Kebijaksanaan
👁 1 View
2019-05-15 11:45:57
Seorang master pulang ke desanya, di malam yang gelap, ia tiba di sebuah desa terpencil, dan di jalan setapak itu, penduduk desa datang dan pergi tanpa suara.
Ketika hendak meninggalkan desa itu, ia melihat setitik cahaya yang redup. Saat itu, seseorang yang berdiri di sampingnya berkata, “Orang buta itu berjalan ke sini.”
Sang Master itu bingung. Orang yang sepasang matanya tidak bisa melihat, tidak memiliki konsep siang dan malam, dia tidak dapat melihat bunga bersemi dan layu, tidak dapat melihat gunung-gunung dan aliran sungai, tidak dapat melihat wujud benda di dunia, bahkan tidak tahu seperti apa wujud dari cahaya itu, tapi mengapa dia membawa lentera, bukankah membingungkan dan konyol?
Cahaya lentera itu semakin dekat. Temaram lampu kuning dan redup itu perlahan-lahan menerangi sandal sang master.
Kemudian master itu bertanya : “Maaf, apa benar mata kakek tidak bisa melihat ?”
“Ya, sejak menginjakkan kaki ke dunia ini, saya sudah buta,”jawab si kakek.
Sang Master bertanya lagi : “Kalau memang kakek tidak bisa melihat apa pun, lalu kenapa kakek membawa lentera ?”
“Sekarang malam hari ya ? Saya dengar kalau tidak ada lampu penerang di malam hari, maka semua orang sama seperti saya, buta, karena itu, saya menyalakan lentera,”kata si kakek buta.
Sang master itu sepertinya mendapatkan pencerahan dan berkata : “Oh ternyata kakek membawa lentera ini untuk menerangi orang lain?”
Tapi kakek buta itu segera menimpali. “Bukan, (lentera) penerangan itu untuk saya sendiri.”
“Untuk kakek sendiri ? “ Sang Master itu pun bengong, merasa heran.
Kakek buta itu lalu bertanya kepada sang master, “Apakah Anda pernah ditabrak orang karena gelap gulita ?”
“Ya, barusan saya ditabrak, dua orang lagi yang menabrak saya,” jawab sang master.
Mendengar itu, kakek buta itu lalu berkata, “Tapi saya belum pernah ditabrak.
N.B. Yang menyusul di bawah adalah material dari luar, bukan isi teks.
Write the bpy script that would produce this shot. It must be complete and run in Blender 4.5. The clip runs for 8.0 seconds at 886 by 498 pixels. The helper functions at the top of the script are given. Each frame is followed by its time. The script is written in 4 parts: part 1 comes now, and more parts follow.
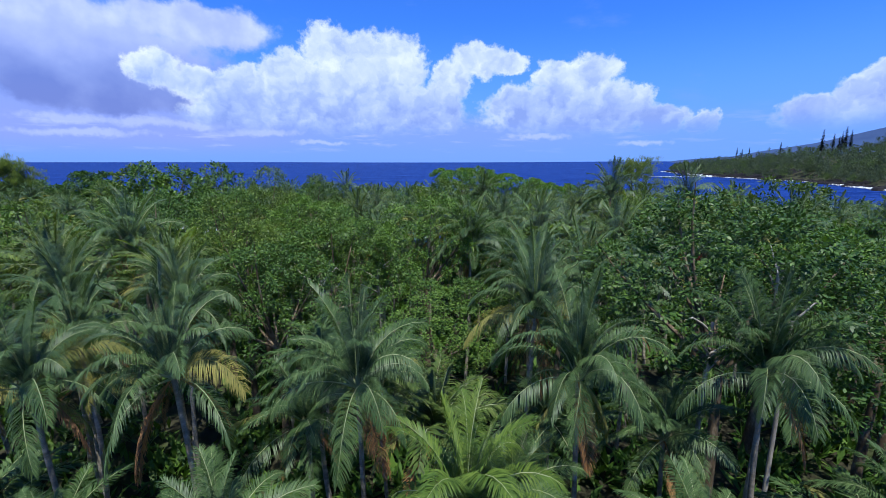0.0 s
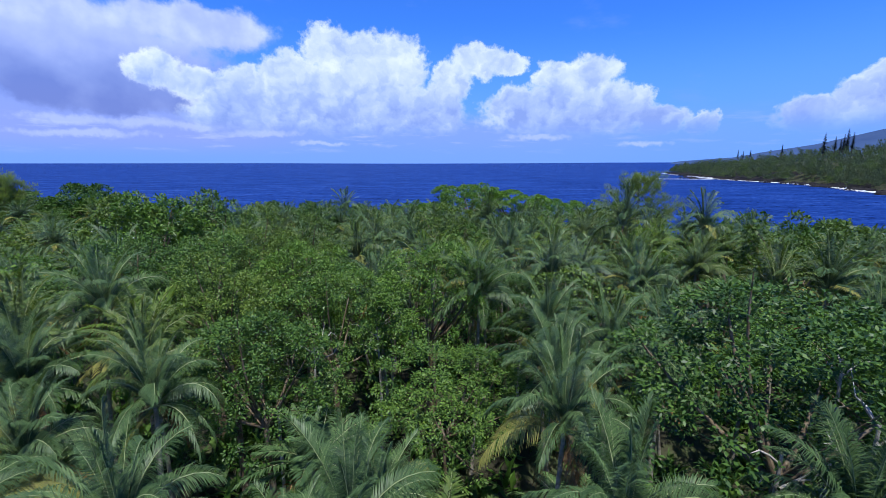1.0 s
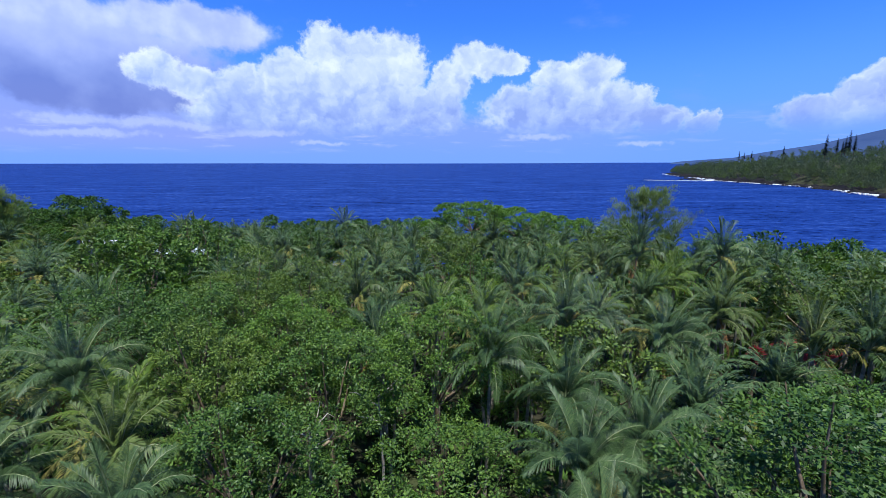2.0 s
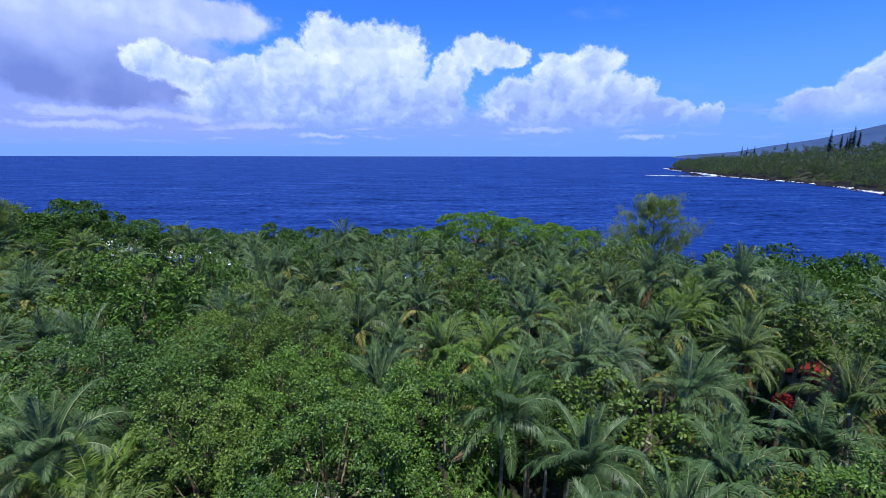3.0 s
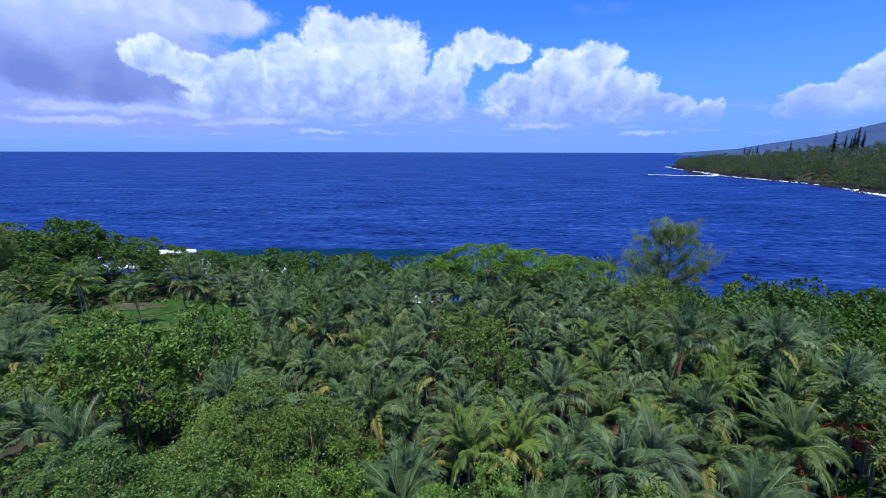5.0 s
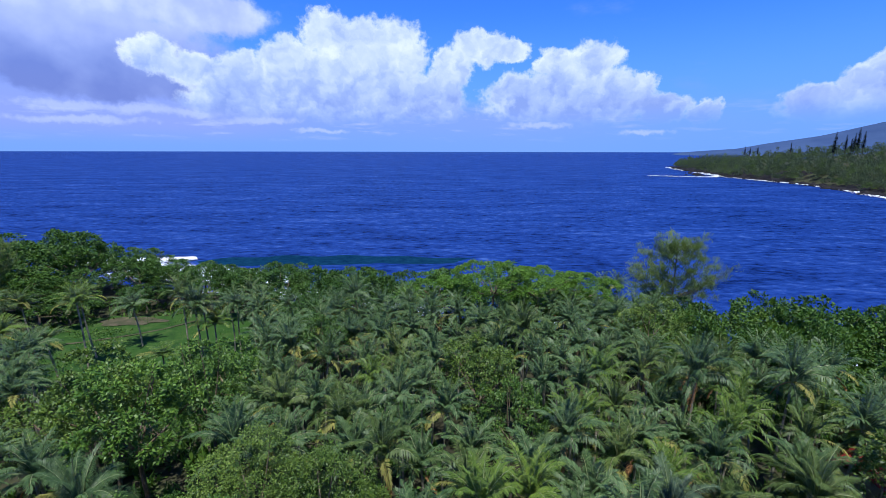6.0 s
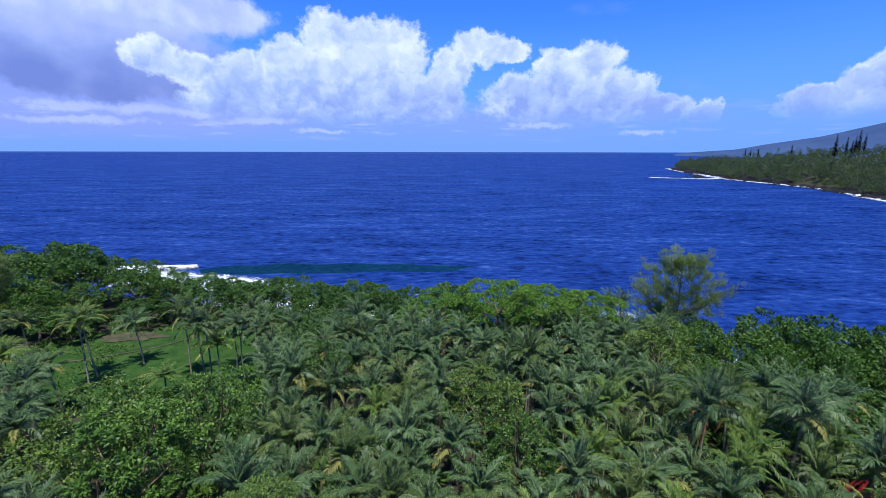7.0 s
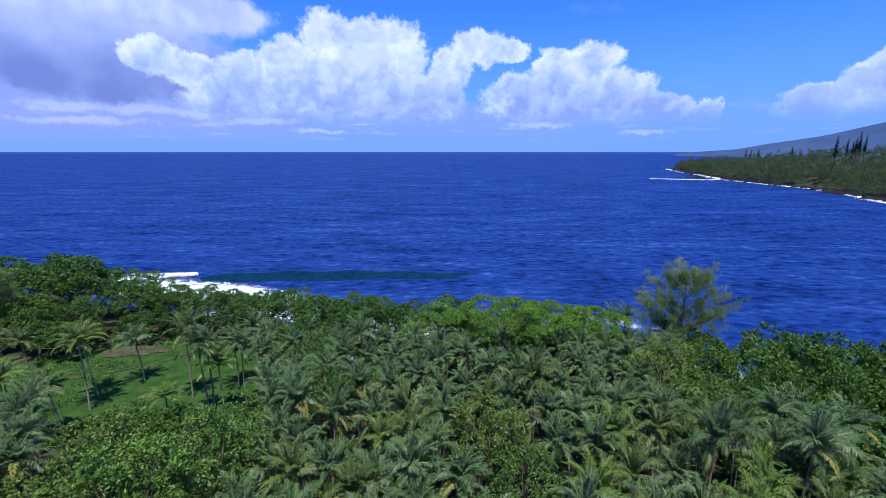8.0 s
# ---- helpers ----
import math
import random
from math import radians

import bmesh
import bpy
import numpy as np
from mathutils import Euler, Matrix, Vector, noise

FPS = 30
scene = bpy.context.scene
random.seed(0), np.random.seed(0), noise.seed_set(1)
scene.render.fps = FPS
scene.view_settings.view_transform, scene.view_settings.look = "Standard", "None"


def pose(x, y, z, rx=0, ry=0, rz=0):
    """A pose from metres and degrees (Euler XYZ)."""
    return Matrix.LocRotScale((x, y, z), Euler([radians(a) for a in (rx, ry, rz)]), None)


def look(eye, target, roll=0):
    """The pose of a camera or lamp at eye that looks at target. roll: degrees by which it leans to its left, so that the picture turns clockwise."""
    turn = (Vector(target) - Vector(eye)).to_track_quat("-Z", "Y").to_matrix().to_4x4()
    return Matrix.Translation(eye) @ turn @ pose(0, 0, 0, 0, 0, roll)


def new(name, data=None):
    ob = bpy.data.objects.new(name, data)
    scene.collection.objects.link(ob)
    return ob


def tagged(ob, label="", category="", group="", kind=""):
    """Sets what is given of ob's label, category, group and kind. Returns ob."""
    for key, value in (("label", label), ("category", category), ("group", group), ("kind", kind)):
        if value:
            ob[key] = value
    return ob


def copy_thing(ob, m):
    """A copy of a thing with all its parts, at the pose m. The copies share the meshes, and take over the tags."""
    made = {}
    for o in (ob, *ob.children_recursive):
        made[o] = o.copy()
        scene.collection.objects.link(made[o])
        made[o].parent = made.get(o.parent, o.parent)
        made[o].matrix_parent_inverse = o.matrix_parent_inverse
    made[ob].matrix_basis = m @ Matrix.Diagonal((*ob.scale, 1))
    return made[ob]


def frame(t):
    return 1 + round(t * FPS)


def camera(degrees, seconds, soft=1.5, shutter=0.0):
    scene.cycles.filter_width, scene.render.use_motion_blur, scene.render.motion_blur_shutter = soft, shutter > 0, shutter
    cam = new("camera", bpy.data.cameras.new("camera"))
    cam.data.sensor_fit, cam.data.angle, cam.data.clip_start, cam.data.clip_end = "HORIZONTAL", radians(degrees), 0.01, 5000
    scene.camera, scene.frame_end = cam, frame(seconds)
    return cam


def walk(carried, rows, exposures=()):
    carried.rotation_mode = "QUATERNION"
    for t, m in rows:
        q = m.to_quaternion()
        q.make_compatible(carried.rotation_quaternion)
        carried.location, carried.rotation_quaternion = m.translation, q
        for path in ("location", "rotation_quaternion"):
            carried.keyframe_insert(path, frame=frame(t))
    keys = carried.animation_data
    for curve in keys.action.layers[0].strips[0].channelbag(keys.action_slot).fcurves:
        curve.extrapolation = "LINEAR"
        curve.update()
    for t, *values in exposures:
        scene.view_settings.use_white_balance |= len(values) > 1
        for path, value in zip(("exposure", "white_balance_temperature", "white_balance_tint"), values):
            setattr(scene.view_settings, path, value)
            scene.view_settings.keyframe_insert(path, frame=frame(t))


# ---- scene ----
cam = camera(90.8, 8.0, 0.5)
PATH = [
    (0.0, (-0.001, -0.055, 33.245), (0.004, 1.907, 32.858), -0.1),
    (0.5, (-0.238, 2.113, 34.975), (-0.233, 4.076, 34.592), -0.1),
    (1.0, (-0.492, 4.237, 36.931), (-0.487, 6.200, 36.547), -0.1),
    (1.5, (-0.786, 6.325, 38.867), (-0.782, 8.288, 38.483), -0.1),
    (2.0, (-1.072, 8.317, 40.798), (-1.067, 10.279, 40.413), -0.1),
    (3.5, (-2.169, 13.501, 46.244), (-2.166, 15.454, 45.816), 0.1),
    (4.0, (-2.750, 14.906, 48.052), (-2.748, 16.859, 47.622), 0.0),
    (4.5, (-3.383, 16.263, 49.797), (-3.381, 18.216, 49.366), 0.1),
    (6.0, (-5.032, 19.392, 55.032), (-5.027, 21.344, 54.597), 0.1),
    (6.5, (-5.478, 20.220, 56.903), (-5.473, 22.172, 56.469), 0.1),
    (7.0, (-5.873, 20.971, 58.725), (-5.868, 22.924, 58.291), 0.1),
    (7.5, (-6.233, 21.739, 60.436), (-6.228, 23.692, 60.002), 0.0),
    (8.0, (-6.501, 22.501, 62.063), (-6.496, 24.453, 61.629), -0.0),
]
walk(cam, [(t, look(eye, target, roll)) for t, eye, target, roll in PATH], [(0.0, 0.47, 6000, 10), (8.0, 0.47, 6000, 10)])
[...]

Meski pun saya buta, tidak dapat melihat apa pun, tapi saya membawa lentera ini, selain menerangi orang lain, juga agar orang lain bisa melihat saya, dengan begitu, mereka tidak akan menabrak saya karena saya tidak bisa melihat.”
Mendengar kata-kata kakek buta, sang master yang mendengarnya dengan seksama itu tiba-tiba tercerahkan.
Ya benar, dengan menyalakan cahaya kehidupan sendiri, selain menerangi diri sendiri, juga menerangi orang lain :
Orang yang pintar, melihat ke depan secara membabi buta ; Orang yang bijak, segala sesuatu selalu melihat ke belakang ; orang pintar adalah sosok orang yang mengalahkan orang lain ; orang bijak mengalahkan dirinya sendiri.
Orang yang tidak baik padamu, tidak perlu terlalu kamu pikirkan, tidak ada siapa pun yang berkewajiban harus baik padamu.
Pengetahuan yang kamu pelajari, itu adalah senjata yang kamu miliki, kamu bisa mulai dari nol, tapi jangan sampai tidak punya senjata (pengetahuan/skill).
Bagaimana kamu memperlakukan orang lain, tidak berarti orang lain juga akan bersikap seperti dirimu, jika hal ini saja tidak bisa kamu pahami, maka hanya akan menambah beban pikiran padamu.
Banyak orang yang suka mempelajari “cara berbicara” agar bisa lebih terampil dan mudah dalam pergaulan sosial.
Sebenarnya, cara terbaik untuk berbicara, bukan belajar pintar berbicara, tapi bagaimana berperilaku.
Orang yang berbuat lebih baik, tulus, dimana meski gaya bahasanya kaku, semua orang juga akan suka karena perilakunya ; sebaliknya, jika hati tidak baik (berpikiran buruk), meski pintar berbicara dan bermulut manis, sehingga orang lain yang meski pun tertipu sementara juga tidak akan tertipu selamanya.
Jadi, ucapan adalah suara hati, artinya perasaan dan pemikiran seseorang dapat diketahui dari gaya/nada bicaranya, jadi belajar bicara itu jangan sampai kehilangan hakikatnya.